Using a grant to put potassium into the soil
Brookfield Farm was recently named one of 12 grant recipients of the 2022 New Hampshire Conservation Districts Climate Resilience Grant.
The grants are awarded to support and empower local farmers to build climate resilience. Particular focus is on reducing the impact of agriculture on climate change through greenhouse gas emissions reduction and carbon sequestration and increasing the resiliency of New Hampshire farms in a changing climate.
Founded in 1995 and situated on 300 acres in Walpole, Brookfield Farm is co-owned and operated by Holly and Christian Gowdy. While the husband and wife each grew up in non-farming families, they were drawn to it and both attended ag programs in college. They purchased their very first cows on their honeymoon.

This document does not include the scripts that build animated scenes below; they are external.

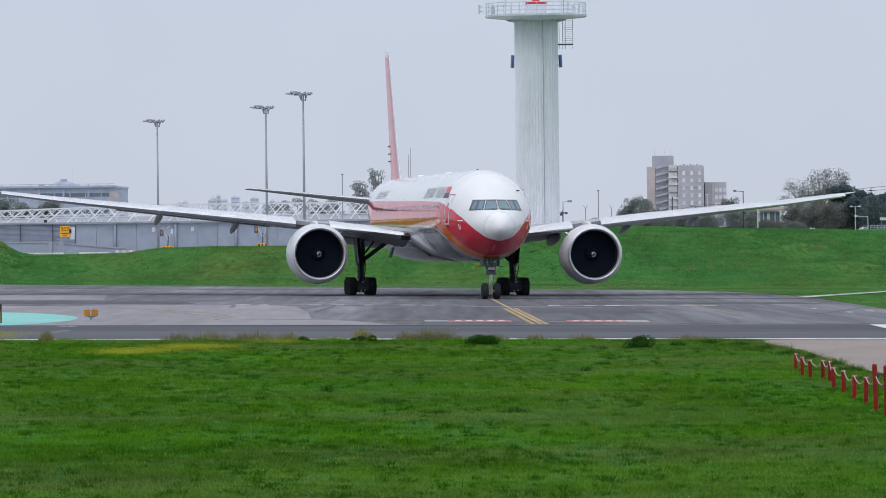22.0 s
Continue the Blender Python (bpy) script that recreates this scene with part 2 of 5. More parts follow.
M_GROUND = mat("grass_ground", (0.042, 0.128, 0.032), 0.95, grain=1.8, amount=0.36, stain=0.25, stain_amount=0.24, bump=0.5, bump_scale=1.5, bump_depth=0.2, spec=0.0,
               tint=((0.085, 0.13, 0.034), 0.09, 0.45, 0.7), stretch=(1, 0.2, 1))
M_GRASS = mat("grass_blade", (0.083, 0.218, 0.010), 0.8, grain=0.5, amount=0.2, stain=0.1, stain_amount=0.26, island=0.4, spec=0.0, thin=0.45,
              tint=((0.15, 0.20, 0.055), 0.09, 0.46, 0.72), stretch=(0.8, 0.8, 1))
M_BANK = mat("bank_grass_blade", (0.108, 0.305, 0.088), 0.75, grain=0.5, amount=0.25, stain=0.12, stain_amount=0.22, island=0.25, spec=0.08, thin=0.5,
             tint=((0.165, 0.30, 0.085), 0.06, 0.45, 0.65), stretch=(0.5, 0.6, 1))
M_MOWN = mat("mown_grass_blade", (0.135, 0.30, 0.085), 0.75, grain=0.4, amount=0.22, stain=0.1, stain_amount=0.25, island=0.25, spec=0.05, thin=0.5,
             tint=((0.17, 0.24, 0.085), 0.08, 0.5, 0.7), stretch=(0.5, 0.5, 1))

M_BANKD = mat("dark_bank_grass", (0.07, 0.22, 0.06), 0.8, spec=0.0, island=0.3, thin=0.4)


def taxi_surface():
    """Worn asphalt, darkened by tyre rubber along the line that aircraft follow."""
    m = mat("worn_asphalt", (0.135, 0.136, 0.154), 0.85, grain=1.7, amount=0.3, stain=0.28, stain_amount=0.36, bump=0.2, bump_scale=15, spec=0.25, stretch=(0.8, 0.025, 1))
    t = m.node_tree
    tc, sp = t.nodes.new("ShaderNodeTexCoord"), t.nodes.new("ShaderNodeSeparateXYZ")
    t.links.new(tc.outputs["Object"], sp.inputs[0])
    n, mp = t.nodes.new("ShaderNodeTexNoise"), t.nodes.new("ShaderNodeMapping")
    mp.inputs["Scale"].default_value = (0.5, 0.02, 1)
    n.inputs["Scale"].default_value, n.inputs["Detail"].default_value = 1.0, 5
    t.links.new(tc.outputs["Object"], mp.inputs["Vector"])
    t.links.new(mp.outputs[0], n.inputs["Vector"])

    def math_node(op, a, b):
        k = t.nodes.new("ShaderNodeMath")
        k.operation = op
        for i, v in enumerate((a, b)):
            if isinstance(v, (int, float)):
                k.inputs[i].default_value = v
            else:
                t.links.new(v, k.inputs[i])
        return k.outputs[0]

    off = math_node("ABSOLUTE", math_node("SUBTRACT", sp.outputs["X"], 5.0), 0)
    d = math_node("ADD", off, math_node("MULTIPLY", math_node("SUBTRACT", n.outputs["Fac"], 0.5), 16))
    r = t.nodes.new("ShaderNodeMapRange")
    for key, v in (("From Min", 3.0), ("From Max", 11.0), ("To Min", 0.68), ("To Max", 1.05)):
        r.inputs[key].default_value = v
    t.links.new(d, r.inputs["Value"])
    s = t.nodes["Principled BSDF"].inputs["Base Color"].links[0].from_node
    old = s.inputs["Scale"].links[0].from_socket
    t.links.new(math_node("MULTIPLY", old, r.outputs[0]), s.inputs["Scale"])
    return m


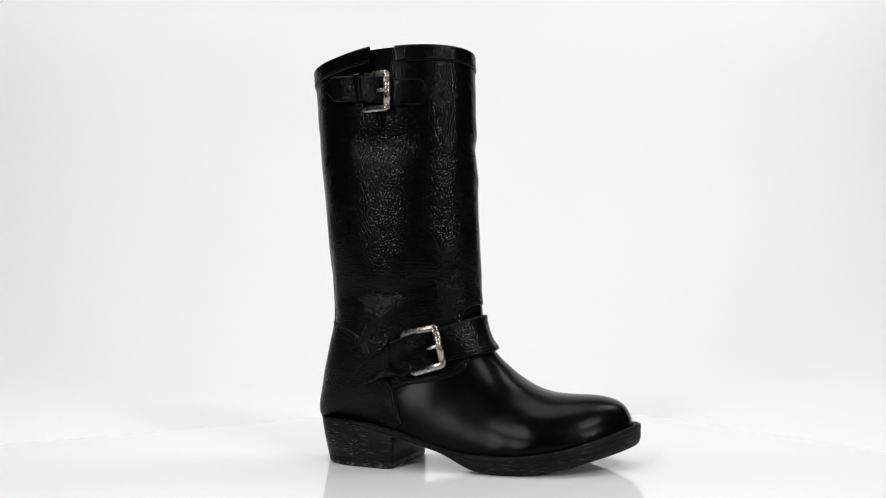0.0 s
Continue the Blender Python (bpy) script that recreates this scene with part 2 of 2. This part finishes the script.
def stitches(name, pts, pitch, length, rad, parent, label=""):
    """A row of short thread stitches along points, each a small six-sided bead."""
    bm = bmesh.new()
    p = [Vector(v) for v in pts]
    dist, k = 0.0, 0
    for a, b in zip(p, p[1:]):
        seg = (b - a).length
        if seg < 1e-9:
            continue
        d = (b - a) / seg
        while dist < seg:
            c = a + d * dist
            side = d.orthogonal().normalized()
            up = d.cross(side)
            rings = []
            for f, r in ((-0.5, 0.35), (-0.3, 1), (0.3, 1), (0.5, 0.35)):
                rings.append([bm.verts.new(c + d * (f * length) + (side * math.cos(q) + up * math.sin(q)) * rad * r) for q in (0.5, 1.55, 2.6, 3.65, 4.7, 5.75)])
            for r, q in zip(rings, rings[1:]):
                for i in range(6):
                    bm.faces.new((r[i], r[(i + 1) % 6], q[(i + 1) % 6], q[i]))
            dist += pitch
        dist -= seg
    return part(name, bm, thread, parent, label)


boot = new("boot")
tagged(boot, "tall black leather boot with two nickel buckles, worn sole", "boot")


def build_vamp():
    ss = np.concatenate([np.linspace(0, 1, 10), np.linspace(1.1, 10, 110), np.linspace(10.1, 16.5, 60)])
    aa = np.linspace(0, 2 * math.pi, 128, endpoint=False)
    bm = grid_mesh([[loft(s, a) for a in aa] for s in ss], True)
    bm.verts.ensure_lookup_table()
    bm.faces.new(bm.verts[:128])
    part("vamp", bm, smooth, boot, "smooth black leather vamp with rubbed highlights")


# lower edge of the shaft leather: degrees, s
SHAFT_LOW = [(-180, 13), (-120, 13), (-101, 12.2), (-86, 11.2), (-71, 10.67), (-57, 10.5), (-47, 10.7), (-41, 11.3), (-37, 12.7), (-34, 14.2),
             (-29, 14.85), (-20, 15.0), (-8, 14.9), (10, 15.0), (26, 15.05), (34, 14.6), (40, 13.2), (46, 12.1), (54, 11.5), (65, 11.2), (74, 11.4),
             (88, 12.27), (98, 12.87), (120, 13), (180, 13)]


def build_shaft():
    cols = linear([(d, s, 26.0, 1.0) for d, s in SHAFT_LOW], 2.0)
    rows = []
    for deg, s0, s1, off in cols[:-1]:
        ts = [0, 0, 0.006, *np.linspace(0.015, 1, 110)]
        hs = [-0.4, 0.5, 0.9] + [1.0] * 110
        rows.append([over(s0 + (s1 - s0) * t, deg, h) for t, h in zip(ts, hs)])
    rows.append(rows[0])
    bm = grid_mesh(rows)
    bmesh.ops.remove_doubles(bm, verts=bm.verts, dist=1e-7)
    shaft = part("shaft", bm, pebbled, boot, "pebbled black leather shaft with soft creases")
    for k in (0.16, 0.38):
        pts = [over(s + k, d, 1.05) for d, s in [(c[0], c[1]) for c in cols] if -98 < d < 98]
        stitches("stitching", pts, 0.0024, 0.0018, 0.00032, shaft)
    return shaft


COUNTER_RIGHT = [(10.6, -146), (11.6, -116), (12.67, -98), (14, -95), (15.33, -100), (15.8, -107), (16.4, -121), (16.87, -136), (17.15, -158), (17.25, -177)]
COUNTER_LEFT = [(10.8, 146), (11.87, 114), (12.93, 97), (13.93, 92), (15.27, 100), (16.07, 115), (16.8, 135), (17.15, 158), (17.25, 177)]


def edge_at(rows, s):
    """The seam's angle at s, the corners of its table rounded off."""
    return float(np.mean([np.interp(s + d, [r[0] for r in rows], [r[1] for r in rows]) for d in np.linspace(-0.4, 0.4, 9)]))


def build_counter():
    ss = np.linspace(10.8, 17.25, 110)
    right = [edge_at(COUNTER_RIGHT, s) for s in ss]
    left = [edge_at(COUNTER_LEFT, s) for s in ss]
    rows = []
    for i, (s, r, l) in enumerate(zip(ss, right, left)):
        span = [0, 0, 0.012, *np.linspace(0.03, 0.97, 60), 0.988, 1, 1]
        hs = [0.2, 1.4, 1.9] + [2.1] * 60 + [1.9, 1.4, 0.2]
        drop = 1.2 if i == len(ss) - 1 else 0
        rows.append([over(s, l + (360 + r - l) * t, h - drop) for t, h in zip(span, hs)])
    counter = part("heel_counter", grid_mesh(rows), pebbled, boot, "pebbled black leather heel counter with double stitched edge")
    for k in (2.5, 5.5):
        stitches("stitching", [over(s, r - k, 2.15) for s, r in zip(ss, right)][4:], 0.0024, 0.0018, 0.00032, counter)
        stitches("stitching", [over(s, l + k, 2.15) for s, l in zip(ss, left)][4:], 0.0024, 0.0018, 0.00032, counter)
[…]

Brookfield Farm has no outside staff and is entirely run by the Gowdy family of four. The farm operates within a very locally based business radius. According to Holly, beef sales are usually made within 20 miles of the farm, while their milk is sold to Stonyfield Yogurt, located about 80 miles away in Londonderry.
“We’re a small family farm,” Holly explained. “We’ve been certified organic since 2003. Our grass-based production has been shipping milk to the Organic Valley Cooperative for the past 14 years.”
The farm sells certified organic ground beef, steaks, roasts and bones. The farm also has seasonal offerings of ground lamb, lamb chops, roasts and ground lamb sausage. The animals at the farm are fed from certified organic hay and forage grown on site. The surplus hay and forage are available for purchase from the Gowdys.
Likewise, any compost unused by the farm can be purchased.
Customers can order the farm’s produce online before making an on-site pickup. Their beef products are also available at the Farmers Market of Keene.
“We were awarded [this] grant to see how the utilization of potassium will improve soil health,” Holly explained. Brookfield Farm will apply potassium to select fields with the goal of increasing the quality and quantity of forage, improving soil health and improving plant resilience during extreme weather conditions and drought.
“These days when the price of our inputs has skyrocketed beyond the pay price we receive for our milk, we began looking at ways to trim our inputs. We are grateful to the Cheshire County Conservation District for offering this sort of a funding opportunity,” Holly said. “It would be good for folks to understand the financial stress that dairies in the Northeast are under, organic or otherwise.”